Where a line of the material contains the string "with", copy that line.

◆ Records supplied ◆
-=-=-=-=-

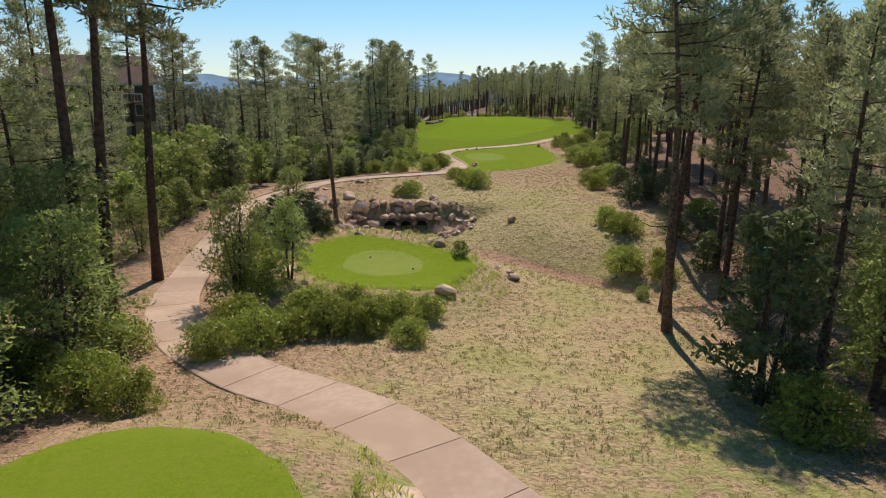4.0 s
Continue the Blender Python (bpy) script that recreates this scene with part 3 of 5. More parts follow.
def pine(seed, low, spread, shape, limbs, clumps, bark=None, label="tall pine with bare dark trunk and open crown", fan=36, stubs=9, blade=(0.30, 0.042, 0.52)):
    """Pine 18 m tall: bent trunk, bare stubs, upswept limbs with needle sprays at their ends."""
    rnd, rng, H = random.Random(seed), np.random.default_rng(seed), 18.0
    bark = bark or M_BARK
    root = new("pine_tree")
    bend = [(0.22 * math.sin(i * 0.5 + seed) * i / 12, 0.22 * math.cos(i * 0.43 + seed * 2) * i / 12) for i in range(13)]
    pts = [(bx - bend[0][0], by - bend[0][1], H * i / 12 - (0.3 if i == 0 else 0)) for i, (bx, by) in enumerate(bend)]
    vs, fs = [], []
    tube(vs, fs, pts, [0.195 * (1 - 0.93 * (i / 12) ** 1.15) * (1.35 if i == 0 else 1) + 0.012 for i in range(13)], 9)
    put("trunk", mesh_of("trunk", vs, fs, bark, True), root)
    def on_trunk(h):
        k = min(h / H * 12, 11.99)
        i = int(k)
        return Vector(pts[i]).lerp(Vector(pts[i + 1]), k - i)
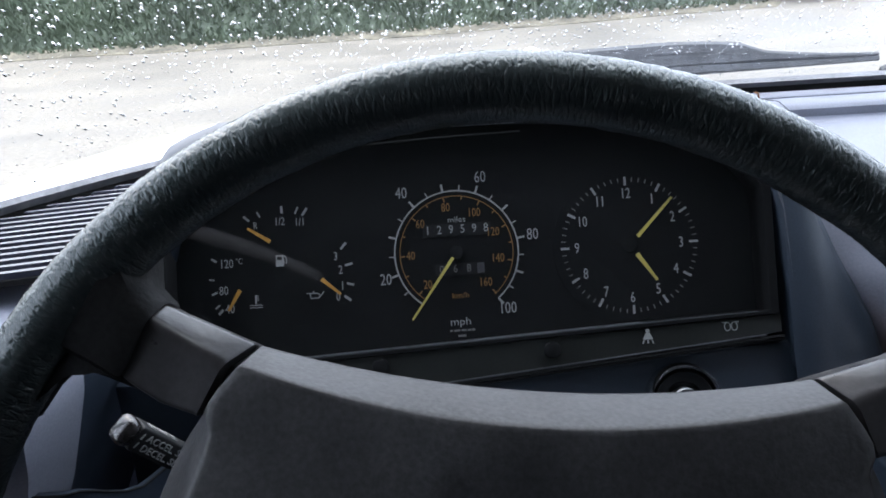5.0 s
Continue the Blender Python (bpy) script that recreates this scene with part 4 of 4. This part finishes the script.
def build_outside():
    big = grid([[(x, y, -0.02) for x in (-2400, 2400)] for y in (-2400, 2400)])
    tagged(mesh_ob("ground", big, GRASS), "wet green grassland", "ground", kind="structure")
    xs = [-40 + 48 * k / 96 for k in range(97)]
    rows = [[(x, -30, 0.0) for x in xs], [(x, 4, 0.0) for x in xs], [(x, road_edge(x), 0.004) for x in xs]]
    road = grid(rows)
    grid([[(8, y, 0.0), (60, y, 0.0)] for y in (-30, 4, 30)], bm=road)
    tagged(mesh_ob("road", road, TARMAC), "pale wet tarmac road", "road", kind="structure")
    tagged(mesh_ob("verge", solid(grid([[(x, road_edge(x) + d + 0.04 * noise.noise(Vector((x * 3, d, 0))), z + 0.02 * noise.noise(Vector((x * 4, d, 5)))) for x in xs] for d, z in ((-0.05, 0.012), (0.12, 0.03), (0.3, 0.05), (0.5, 0.06), (0.8, 0.05))]), 0.01), VERGE), "straw-coloured verge along the road", "verge", kind="structure")
    rows = []
    for d, z in ((0.7, 0.0), (1.0, 0.25), (1.5, 0.55), (2.2, 1.0), (3.0, 1.6), (4.2, 2.5), (6, 3.3), (9, 3.6)):
        rows.append([(x, road_edge(x) + d, z + 0.12 * noise.noise(Vector((x * 1.3, d * 1.7, 0)))) for x in xs])
    tagged(mesh_ob("bank", grid(rows), GRASS), "steep green grass bank behind the road", "bank", kind="structure")
    # tufts and leaves on the bank, each a bent blade
    rng = random.Random(11)
    verts, faces = [], []
    slope = ((0.0, 0.0), (0.7, 0.0), (1.0, 0.25), (1.5, 0.55), (2.2, 1.0), (3.0, 1.6), (4.2, 2.5), (6.0, 3.3), (9.0, 3.6))
    for _ in range(50000):
        x = rng.uniform(-9, 6.5)
        t = rng.random() ** 0.8
        d = 0.30 + 5.4 * t ** 1.2
        lo = max(q for q in slope if q[0] <= d)
        hi = min(q for q in slope if q[0] > d)
        z = lo[1] + (hi[1] - lo[1]) * (d - lo[0]) / (hi[0] - lo[0]) + (0.12 * noise.noise(Vector((x * 1.3, d * 1.7, 0))) if d > 0.7 else 0.0)
        p = Vector((x, road_edge(x) + d, z - 0.05))
        h = rng.uniform(0.07, 0.22)
        a = rng.uniform(0, 2 * math.pi)
        side = Vector((math.cos(a), math.sin(a), 0)) * rng.uniform(0.012, 0.028)
        bend = Vector((rng.uniform(-0.12, 0.12), rng.uniform(-0.16, 0.02), 0))
        k = len(verts)
        verts += [p - side, p + side, p + side * 0.8 + bend * 0.4 + Vector((0, 0, h * 0.6)), p - side * 0.8 + bend * 0.4 + Vector((0, 0, h * 0.6)), p + bend + Vector((0, 0, h))]
        faces += [(k, k + 1, k + 2, k + 3), (k + 3, k + 2, k + 4)]
    me = bpy.data.meshes.new("tall_grass")
    me.from_pydata([tuple(v) for v in verts], [], faces)
    me.materials.append(BLADES)
    tagged(new("tall_grass", me), "tall wet green grass and leaves on the bank", "grass", kind="stuff")


def build_car(paint, label, x, y, turn):
    """A parked saloon: lower body, cabin, windows, lights, bumper and wheels."""
    c = thing("parked_car", label, "car", pose(x, y, 0.0, 0, 0, turn), group="parked cars")
    def section(yy, half, z0, z1, r=0.10):
        return [(-half + r, yy, z0), (half - r, yy, z0), (half, yy, z0 + r), (half, yy, z1 - r), (half - r, yy, z1), (-half + r, yy, z1), (-half, yy, z1 - r), (-half, yy, z0 + r)]
    body = grid([section(0.0, 0.74, 0.36, 0.66), section(0.06, 0.80, 0.28, 0.74), section(0.5, 0.84, 0.22, 0.84), section(1.2, 0.86, 0.2, 0.92), section(3.2, 0.86, 0.2, 0.94), section(4.1, 0.82, 0.26, 0.90), section(4.3, 0.76, 0.36, 0.8)], closed_u=True)
    body.verts.ensure_lookup_table()
    body.faces.new([body.verts[k] for k in range(8)])
    body.faces.new([body.verts[len(body.verts) - 8 + k] for k in range(8)])
    part("body", body, paint, c)
    part("roof", grid([section(1.15, 0.76, 0.9, 0.94, 0.02), section(1.75, 0.66, 0.92, 1.38, 0.05), section(2.9, 0.66, 0.92, 1.42, 0.05), section(3.6, 0.74, 0.9, 0.96, 0.02)], closed_u=True), paint, c)
    part("rear_window", grid([[(-0.66, 1.2, 0.97), (0.66, 1.2, 0.97)], [(-0.58, 1.68, 1.33), (0.58, 1.68, 1.33)]]), DARK_GLASS, c, "dark rear window")
    part("bumper", box(-0.80, 0.80, -0.06, 0.08, 0.22, 0.48, 0.03), paint, c)
    part("plate_recess", box(-0.28, 0.28, -0.01, 0.05, 0.52, 0.64, 0.01), STEEL, c, "grey plate recess")
    for s in (-1, 1):
        part("tail_light", box(s * 0.64 - 0.09, s * 0.64 + 0.09, -0.025, 0.06, 0.54, 0.78, 0.02), RED, c, "red tail light")
    for wx in (-0.76, 0.76):
        for wy in (0.8, 3.4):
            tyre = part("wheel", lathe([(0.20, -0.09), (0.28, -0.09), (0.31, -0.06), (0.31, 0.06), (0.28, 0.09), (0.20, 0.09)], 28), RUBBER, c, "black tyre", m=pose(wx, wy, 0.31, 0, 0, 90))
            part("rim", lathe([(0.0, -0.06), (0.1, -0.07), (0.20, -0.08), (0.205, 0.08), (0.0, 0.06)], 24), STEEL, tyre, "grey rim")


build_outside()
build_car(BODY_WHITE, "white car with red tail lights parked across the road", 5.75, 12.3, -25)
build_car(BODY_GREY, "grey car parked beside the white one", 7.1, 10.2, -38)
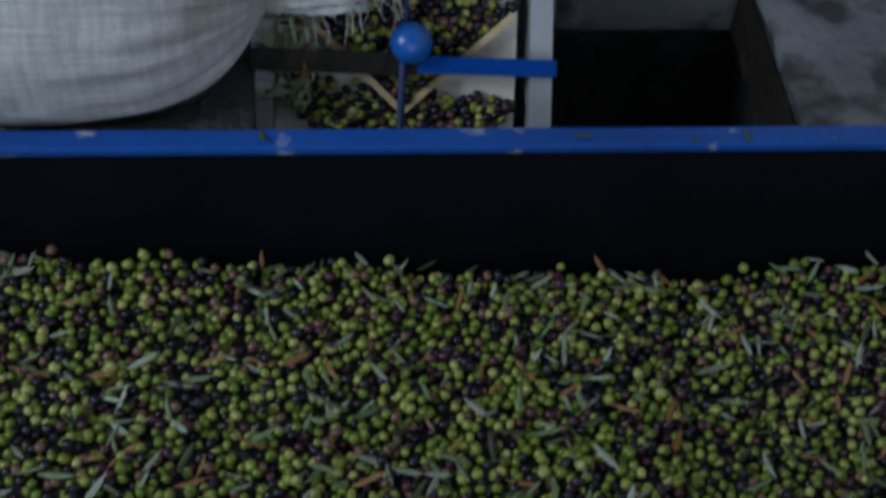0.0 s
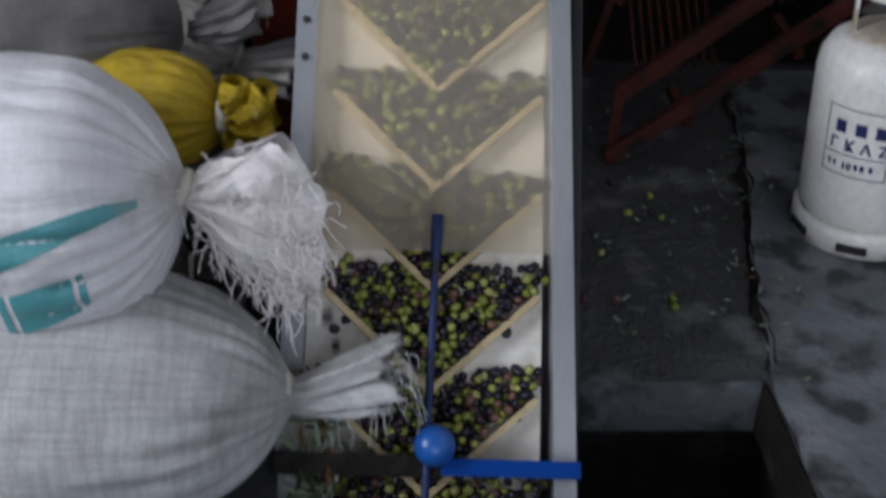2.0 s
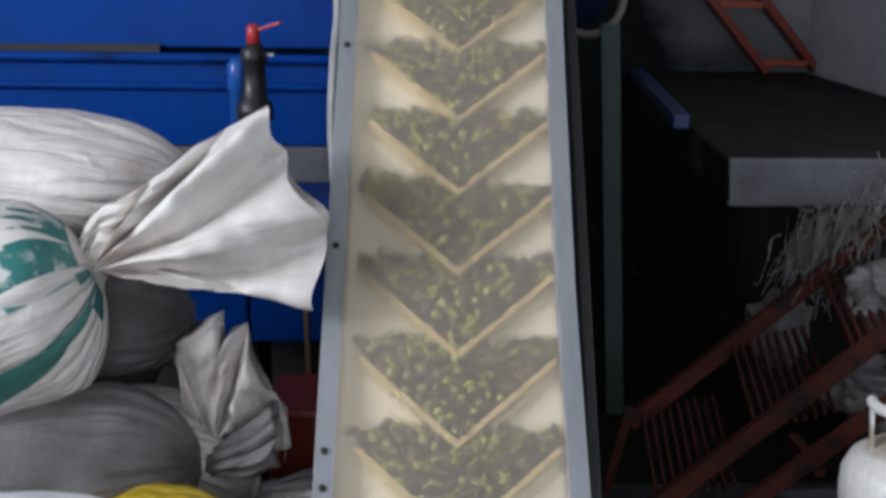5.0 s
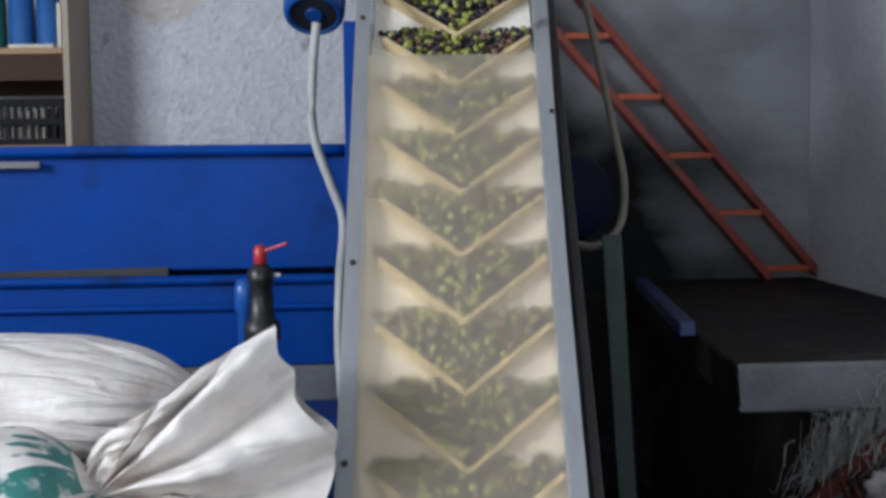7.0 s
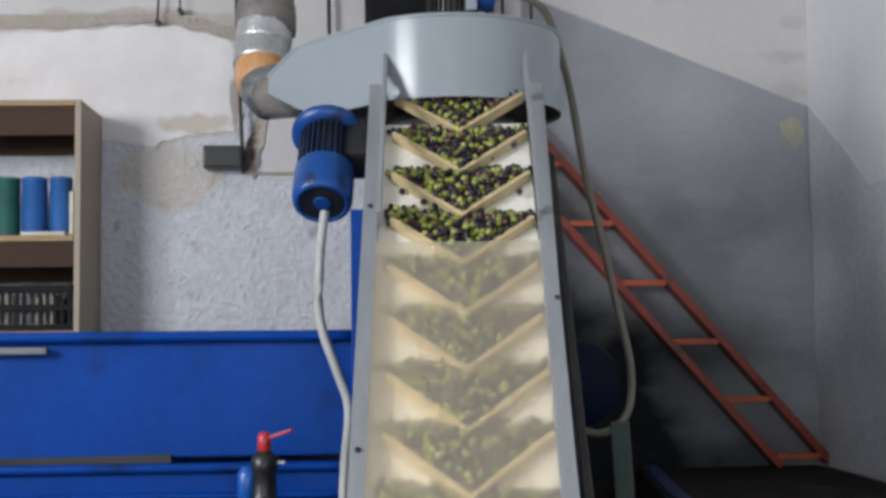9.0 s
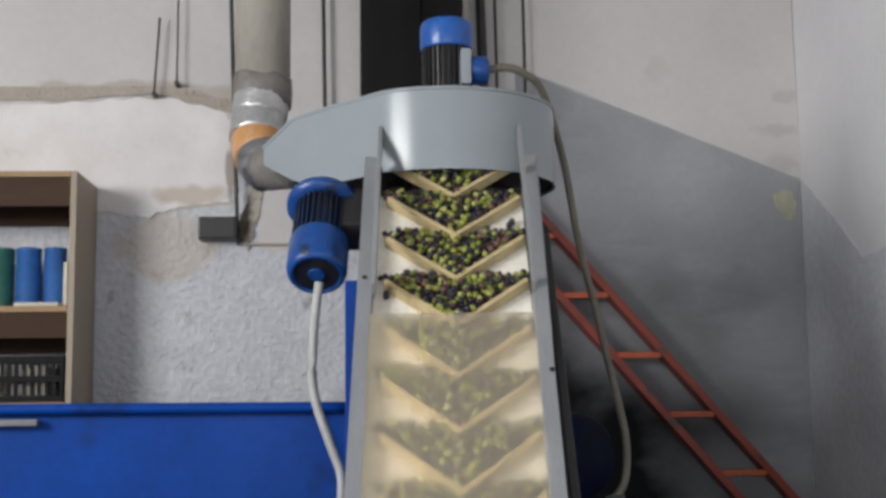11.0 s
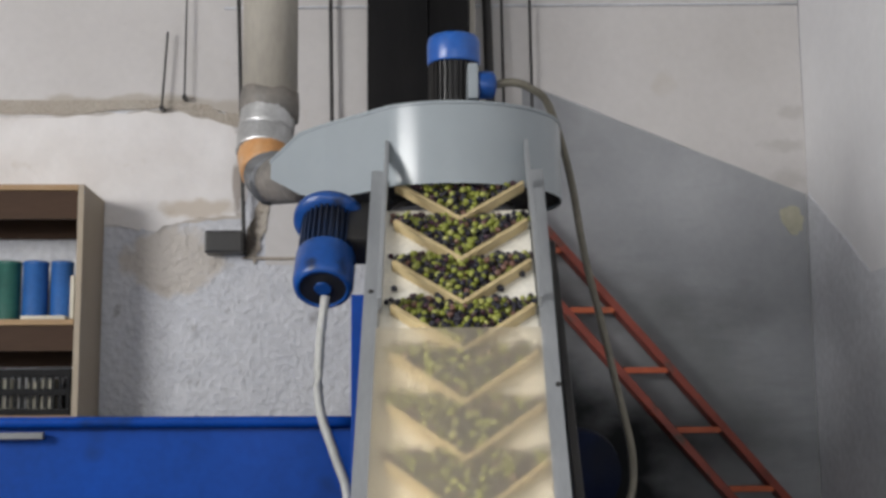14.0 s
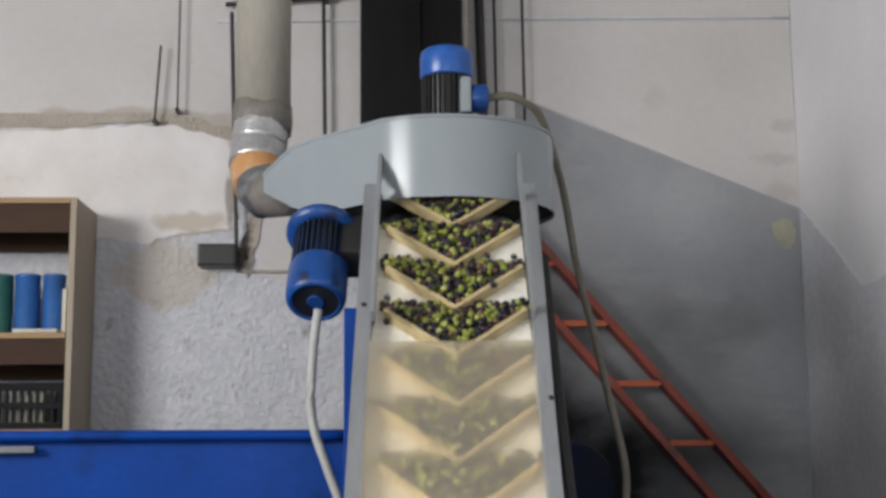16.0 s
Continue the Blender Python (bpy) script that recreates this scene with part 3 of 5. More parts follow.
for name, sx in (("side_rail", -1), ("side_rail", 1)):
    bm = fresh()
    prof = [(0.214, -0.16), (0.250, -0.16), (0.250, -0.155), (0.218, -0.155), (0.218, 0.006), (0.248, 0.006), (0.248, -0.03), (0.253, -0.03), (0.253, 0.012), (0.214, 0.012)]
    ends = [[bm.verts.new((bowed(sx * x, s), s, z)) for x, z in prof] for s, d in BOW]
    for e0, e1 in zip(ends, ends[1:]):
        for i in range(len(prof)):
            j = (i + 1) % len(prof)
            bm.faces.new((e0[i], e0[j], e1[j], e1[i]))
    for e in (ends[0], ends[-1]):
        bm.faces.new(e)
    rail = part(name, bm, M_GALV, elevator, "galvanised steel channel")
    for k, s in enumerate((-1.36, -1.29, -0.86, -0.36, 0.45) if sx < 0 else (0.1,)):
        bm = fresh()
        lathe(bm, [(0.007, -0.004), (0.007, 0.003), (0.004, 0.005)], Matrix.Translation((sx * 0.235, s, 0.013)), 8)
        part("bolt", bm, M_BLACK, rail)
    bm = fresh()
    box(bm, min(sx * 0.200, sx * 0.212), max(sx * 0.200, sx * 0.212), 0.34, 1.05, 0.05, 0.088, 0.002)
    for s in (0.4, 0.9):
        box(bm, min(sx * 0.208, sx * 0.211), max(sx * 0.208, sx * 0.211), s, s + 0.03, -0.02, 0.056)
    part("guard_strip", bm, M_GALV, elevator, "thin steel guard strip")
    if sx > 0:
        bm = fresh()
        box(bm, 0.256, 0.278, -2.0, 0.75, -0.14, -0.06, 0.004)
        part("frame_beam", bm, M_BLACK, elevator, "dark steel beam along the side")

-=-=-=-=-

◆ Task result ◆
Continue the Blender Python (bpy) script that recreates this scene with part 3 of 5. More parts follow.
def pine(seed, low, spread, shape, limbs, clumps, bark=None, label="tall pine with bare dark trunk and open crown", fan=36, stubs=9, blade=(0.30, 0.042, 0.52)):
    """Pine 18 m tall: bent trunk, bare stubs, upswept limbs with needle sprays at their ends."""
Continue the Blender Python (bpy) script that recreates this scene with part 4 of 4. This part finishes the script.
build_car(BODY_WHITE, "white car with red tail lights parked across the road", 5.75, 12.3, -25)
Continue the Blender Python (bpy) script that recreates this scene with part 3 of 5. More parts follow.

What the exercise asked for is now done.